EXERCISE TASK:
Gather up all lines that carry the word "this".

INFORMATION SUPPLIED:
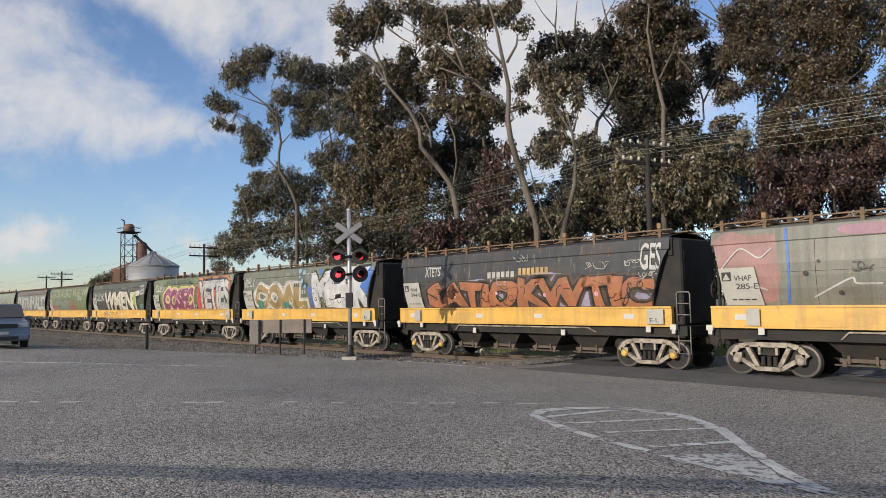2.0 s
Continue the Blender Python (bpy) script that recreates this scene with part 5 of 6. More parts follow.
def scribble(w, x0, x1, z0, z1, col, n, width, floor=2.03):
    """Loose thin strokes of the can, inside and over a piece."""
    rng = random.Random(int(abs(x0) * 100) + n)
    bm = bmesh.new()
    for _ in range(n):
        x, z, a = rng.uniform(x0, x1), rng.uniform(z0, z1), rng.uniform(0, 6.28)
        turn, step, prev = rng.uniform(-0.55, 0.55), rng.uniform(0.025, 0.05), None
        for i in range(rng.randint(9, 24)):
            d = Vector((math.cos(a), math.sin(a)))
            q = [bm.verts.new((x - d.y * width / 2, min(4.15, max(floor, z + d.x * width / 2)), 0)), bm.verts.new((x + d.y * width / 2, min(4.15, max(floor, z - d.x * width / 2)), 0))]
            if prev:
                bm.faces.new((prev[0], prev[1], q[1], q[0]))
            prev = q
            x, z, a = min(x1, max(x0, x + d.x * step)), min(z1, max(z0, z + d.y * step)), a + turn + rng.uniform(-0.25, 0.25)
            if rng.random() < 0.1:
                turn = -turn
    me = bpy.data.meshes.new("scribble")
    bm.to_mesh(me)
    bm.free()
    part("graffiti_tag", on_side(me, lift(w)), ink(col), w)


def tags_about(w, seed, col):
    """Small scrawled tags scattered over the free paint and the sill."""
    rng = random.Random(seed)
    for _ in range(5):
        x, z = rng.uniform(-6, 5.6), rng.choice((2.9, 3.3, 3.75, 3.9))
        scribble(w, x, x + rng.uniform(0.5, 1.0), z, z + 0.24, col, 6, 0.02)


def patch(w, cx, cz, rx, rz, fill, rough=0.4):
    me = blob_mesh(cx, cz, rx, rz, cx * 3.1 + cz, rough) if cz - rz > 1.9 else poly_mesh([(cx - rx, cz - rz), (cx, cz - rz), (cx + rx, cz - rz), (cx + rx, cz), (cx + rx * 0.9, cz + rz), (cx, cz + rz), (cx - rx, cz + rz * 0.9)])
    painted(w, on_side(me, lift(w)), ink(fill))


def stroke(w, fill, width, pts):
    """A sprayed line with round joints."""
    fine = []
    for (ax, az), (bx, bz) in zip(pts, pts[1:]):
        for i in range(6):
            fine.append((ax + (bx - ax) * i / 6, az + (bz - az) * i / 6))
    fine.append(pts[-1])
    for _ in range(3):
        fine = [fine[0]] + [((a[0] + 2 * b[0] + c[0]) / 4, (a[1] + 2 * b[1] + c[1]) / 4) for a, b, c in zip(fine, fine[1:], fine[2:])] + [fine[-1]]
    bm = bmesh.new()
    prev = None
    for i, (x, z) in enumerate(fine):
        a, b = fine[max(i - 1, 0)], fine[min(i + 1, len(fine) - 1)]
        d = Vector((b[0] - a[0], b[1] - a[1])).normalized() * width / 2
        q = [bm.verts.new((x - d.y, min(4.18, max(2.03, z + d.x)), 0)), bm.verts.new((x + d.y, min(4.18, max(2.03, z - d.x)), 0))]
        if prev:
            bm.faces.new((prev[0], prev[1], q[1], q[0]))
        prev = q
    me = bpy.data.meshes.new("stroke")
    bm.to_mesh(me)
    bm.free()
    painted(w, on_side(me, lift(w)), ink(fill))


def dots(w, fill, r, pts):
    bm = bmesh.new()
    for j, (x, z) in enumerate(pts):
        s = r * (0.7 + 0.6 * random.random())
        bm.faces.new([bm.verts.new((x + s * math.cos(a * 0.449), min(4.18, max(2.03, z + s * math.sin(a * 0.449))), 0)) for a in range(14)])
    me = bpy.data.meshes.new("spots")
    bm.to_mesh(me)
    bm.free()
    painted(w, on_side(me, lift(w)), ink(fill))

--

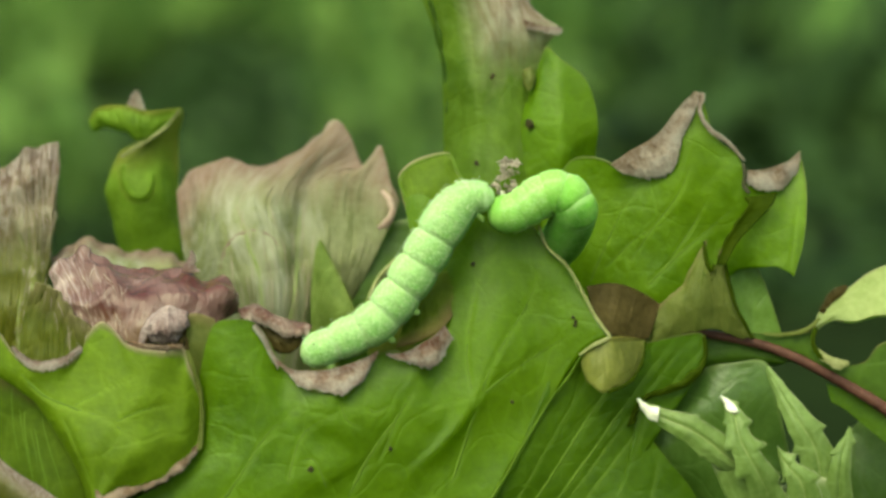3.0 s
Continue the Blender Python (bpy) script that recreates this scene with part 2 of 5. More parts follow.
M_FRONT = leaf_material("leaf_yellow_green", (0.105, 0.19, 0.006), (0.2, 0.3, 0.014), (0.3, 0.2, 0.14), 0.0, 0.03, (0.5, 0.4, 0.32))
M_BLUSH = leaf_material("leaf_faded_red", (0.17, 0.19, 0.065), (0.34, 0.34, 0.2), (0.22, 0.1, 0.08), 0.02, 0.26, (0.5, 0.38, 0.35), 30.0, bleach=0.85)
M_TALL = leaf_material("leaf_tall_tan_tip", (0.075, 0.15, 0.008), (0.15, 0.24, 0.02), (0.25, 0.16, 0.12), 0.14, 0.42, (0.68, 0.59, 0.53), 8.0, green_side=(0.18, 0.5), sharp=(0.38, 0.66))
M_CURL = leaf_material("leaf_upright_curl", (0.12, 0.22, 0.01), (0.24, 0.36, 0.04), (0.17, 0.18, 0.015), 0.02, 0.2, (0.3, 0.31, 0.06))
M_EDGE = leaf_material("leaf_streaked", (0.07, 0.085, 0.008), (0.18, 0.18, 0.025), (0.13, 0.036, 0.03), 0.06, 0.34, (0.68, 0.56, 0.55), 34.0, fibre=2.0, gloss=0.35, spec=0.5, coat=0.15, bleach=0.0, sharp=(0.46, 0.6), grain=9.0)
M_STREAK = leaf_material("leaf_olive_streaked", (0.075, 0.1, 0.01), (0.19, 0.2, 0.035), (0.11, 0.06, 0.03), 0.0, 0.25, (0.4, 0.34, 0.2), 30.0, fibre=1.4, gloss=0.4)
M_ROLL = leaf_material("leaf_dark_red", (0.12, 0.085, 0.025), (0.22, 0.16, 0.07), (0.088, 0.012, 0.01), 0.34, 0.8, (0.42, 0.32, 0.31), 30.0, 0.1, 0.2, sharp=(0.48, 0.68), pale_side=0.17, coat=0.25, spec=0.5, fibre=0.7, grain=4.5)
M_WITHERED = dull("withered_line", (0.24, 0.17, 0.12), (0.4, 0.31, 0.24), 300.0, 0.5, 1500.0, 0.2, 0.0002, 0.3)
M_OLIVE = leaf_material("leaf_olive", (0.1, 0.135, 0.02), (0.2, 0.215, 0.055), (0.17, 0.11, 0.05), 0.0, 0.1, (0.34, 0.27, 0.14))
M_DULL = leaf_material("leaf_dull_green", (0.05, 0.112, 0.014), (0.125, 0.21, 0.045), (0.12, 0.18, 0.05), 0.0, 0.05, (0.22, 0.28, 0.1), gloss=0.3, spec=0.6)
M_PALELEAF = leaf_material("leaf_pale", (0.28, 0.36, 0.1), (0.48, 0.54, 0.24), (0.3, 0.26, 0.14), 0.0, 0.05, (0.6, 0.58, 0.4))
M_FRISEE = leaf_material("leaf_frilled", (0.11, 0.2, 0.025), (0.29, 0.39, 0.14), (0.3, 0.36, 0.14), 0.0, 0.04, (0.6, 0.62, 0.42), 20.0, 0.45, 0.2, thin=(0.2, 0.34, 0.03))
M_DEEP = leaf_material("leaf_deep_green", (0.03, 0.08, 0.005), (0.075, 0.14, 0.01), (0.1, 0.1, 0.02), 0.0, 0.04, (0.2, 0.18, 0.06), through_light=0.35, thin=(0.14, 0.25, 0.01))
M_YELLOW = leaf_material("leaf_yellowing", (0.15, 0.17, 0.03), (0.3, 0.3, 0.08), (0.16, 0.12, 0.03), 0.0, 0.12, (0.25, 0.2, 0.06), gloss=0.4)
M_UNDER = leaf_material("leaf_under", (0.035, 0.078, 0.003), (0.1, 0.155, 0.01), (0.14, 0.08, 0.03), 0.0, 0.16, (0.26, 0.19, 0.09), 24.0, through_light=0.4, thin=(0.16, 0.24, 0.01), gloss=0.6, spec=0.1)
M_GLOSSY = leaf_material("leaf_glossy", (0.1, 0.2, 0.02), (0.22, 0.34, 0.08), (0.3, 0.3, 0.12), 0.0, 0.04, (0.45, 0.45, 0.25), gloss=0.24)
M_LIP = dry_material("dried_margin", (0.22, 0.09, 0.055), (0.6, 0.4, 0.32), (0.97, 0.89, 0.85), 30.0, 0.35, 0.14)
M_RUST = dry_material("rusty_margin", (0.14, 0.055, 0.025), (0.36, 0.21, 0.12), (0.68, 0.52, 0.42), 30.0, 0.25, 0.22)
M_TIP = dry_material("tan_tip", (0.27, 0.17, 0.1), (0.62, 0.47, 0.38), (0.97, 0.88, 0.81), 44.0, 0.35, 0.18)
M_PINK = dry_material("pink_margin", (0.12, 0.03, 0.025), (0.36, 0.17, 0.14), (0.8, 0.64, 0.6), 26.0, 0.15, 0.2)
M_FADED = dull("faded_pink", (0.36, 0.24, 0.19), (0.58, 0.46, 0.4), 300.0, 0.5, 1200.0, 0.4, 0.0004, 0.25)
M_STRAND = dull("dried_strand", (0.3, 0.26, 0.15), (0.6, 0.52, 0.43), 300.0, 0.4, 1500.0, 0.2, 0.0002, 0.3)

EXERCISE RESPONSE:
Continue the Blender Python (bpy) script that recreates this scene with part 5 of 6. More parts follow.
Continue the Blender Python (bpy) script that recreates this scene with part 2 of 5. More parts follow.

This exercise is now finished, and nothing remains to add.